Alors que Donald Trump entre en fonction pour son second mandat présidentiel ce lundi 20 janvier avec, dans son sillage, son potentiel futur ministre de l’efficience gouvernementale, Elon Musk, patron de X, une déferlante de fermetures de comptes vient sanctionner un réseau considéré comme infréquentable.
Et comme Le Monde, le Guardian, le New York Times, Bastamag, Mediapart et de nombreuses ONG telles Amnesty International et Public Eye, Le Courrier quitte X. Pas besoin de revenir en long et en large sur les contenus problématiques de la plateforme, qui vont des discours haineux aux fake news en série. Strapontin pour l’extrême droite et les antiféministes, le réseau social X est devenu nauséabond.
Si certains choisissent de rester sur X pour y faire résonner une voix humaniste, de gauche ou écologiste, comme l’avait décidé le média indépendant Reporterre avant de rejoindre lui aussi le mouvement #HelloQuitteX, notre journal n’y croit plus et refuse de le cautionner par sa présence, voire de financer ce genre de contenus. Le journalisme n’a plus rien à gagner sur une plateforme qui ne donne plus de place à un débat public sain et équilibré.
Bon débarras? On pourrait le penser, d’autant plus que l’algorithme de X invisibilise depuis plusieurs mois les contenus publiés par les médias dits traditionnels, comme Le Courrier, qui effectuent un travail d’enquête et de vérification des informations. Mais l’algorithme de Meta fait de même depuis plusieurs années! Et quid de l’annonce inquiétante lancée par son propriétaire, Mark Zuckerberg, de mettre un terme à la vérification des informations (fact-checking) aux Etats-Unis?
Alors, faut-il aussi laisser tomber Facebook et Instagram? La question s’est posée. Le Courrier a décidé d’y rester pour le moment, afin de préserver des contacts précieux et l’accès à certaines informations; Instagram constitue par exemple un canal important pour savoir ce qui se passe à Gaza. Une grande partie des actions militantes se diffusent également par ce réseau. Mais il faudra faire preuve de vigilance, s’en tenir à notre éthique et définir les limites de ce qui est acceptable.
Quitter X, donc. Mais pour aller où? Comme de nombreux médias, Le Courrier a rejoint Bluesky, un réseau développé il y a cinq ans sur mandat de Twitter, devenu indépendant en 2021. Etiquetée comme bienveillante et libre de toute haine ou violence, cette plateforme en croissance exponentielle depuis l’élection de Donald Trump peine néanmoins à proposer une modération plus efficace que celle des rejetons d’Elon Musk et de Mark Zuckerberg. Que va-t-il se passer quand tout le monde, y compris l’extrême droite, s’y retrouvera?

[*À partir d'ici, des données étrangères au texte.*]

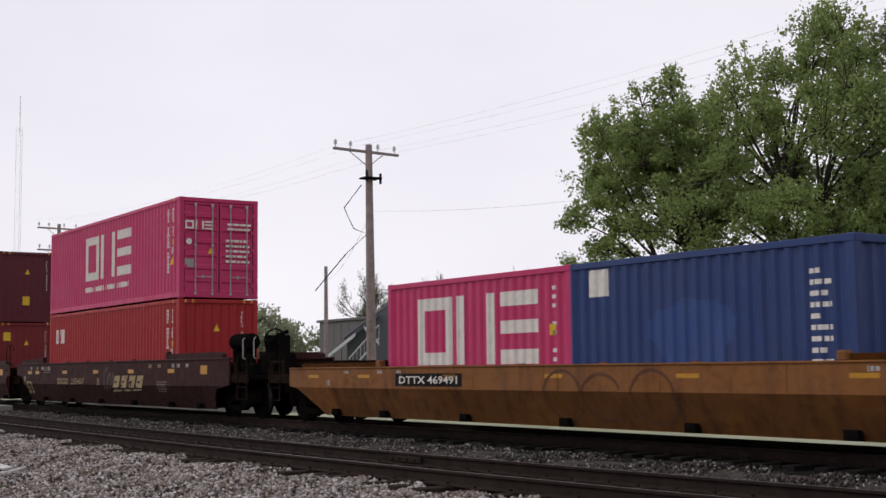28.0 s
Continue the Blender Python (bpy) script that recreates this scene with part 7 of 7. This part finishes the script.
def leaf_mesh(c, leaf, rng):
    """Small kite-shaped leaves at the places c, each turned at random."""
    leaves = len(c)
    a = rng.normal(size=(leaves, 3))
    a /= np.linalg.norm(a, axis=1, keepdims=True)
    b = np.cross(a, rng.normal(size=(leaves, 3)))
    b /= np.linalg.norm(b, axis=1, keepdims=True)
    s = rng.uniform(0.5, 1.2, (leaves, 1)) * leaf
    verts = np.stack([c - a * s * 0.5, c + b * s * 0.36 - a * s * 0.05, c + a * s * 0.55, c - b * s * 0.36], 1).reshape(-1, 3)
    me = bpy.data.meshes.new("crown")
    me.vertices.add(len(verts))
    me.vertices.foreach_set("co", verts.astype(np.float32).ravel())
    me.loops.add(len(verts))
    me.loops.foreach_set("vertex_index", np.arange(len(verts), dtype=np.int32))
    me.polygons.add(leaves)
    me.polygons.foreach_set("loop_start", np.arange(0, len(verts), 4, dtype=np.int32))
    me.polygons.foreach_set("loop_total", np.full(leaves, 4, dtype=np.int32))
    me.update(calc_edges=True)
    me.materials.append(None)
    return me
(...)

«On aimerait pouvoir s’en passer, mais on n’y arrive pas, c’est un peu comme avoir une relation avec un pervers narcissique», relevait l’autre jour un collègue. Comment lui donner tort? Les réseaux sociaux sont nos caissettes à journaux en cette ère digitale. Ils permettent de faire savoir à nos communautés que nous avons publié un article susceptible de les intéresser. Et si la plupart des gens «aiment» ou commentent nos publications sans lire les articles qu’y sont liés, il reste difficile de se priver de cette occasion de faire connaître notre travail journalistique, nos opinions et nos valeurs.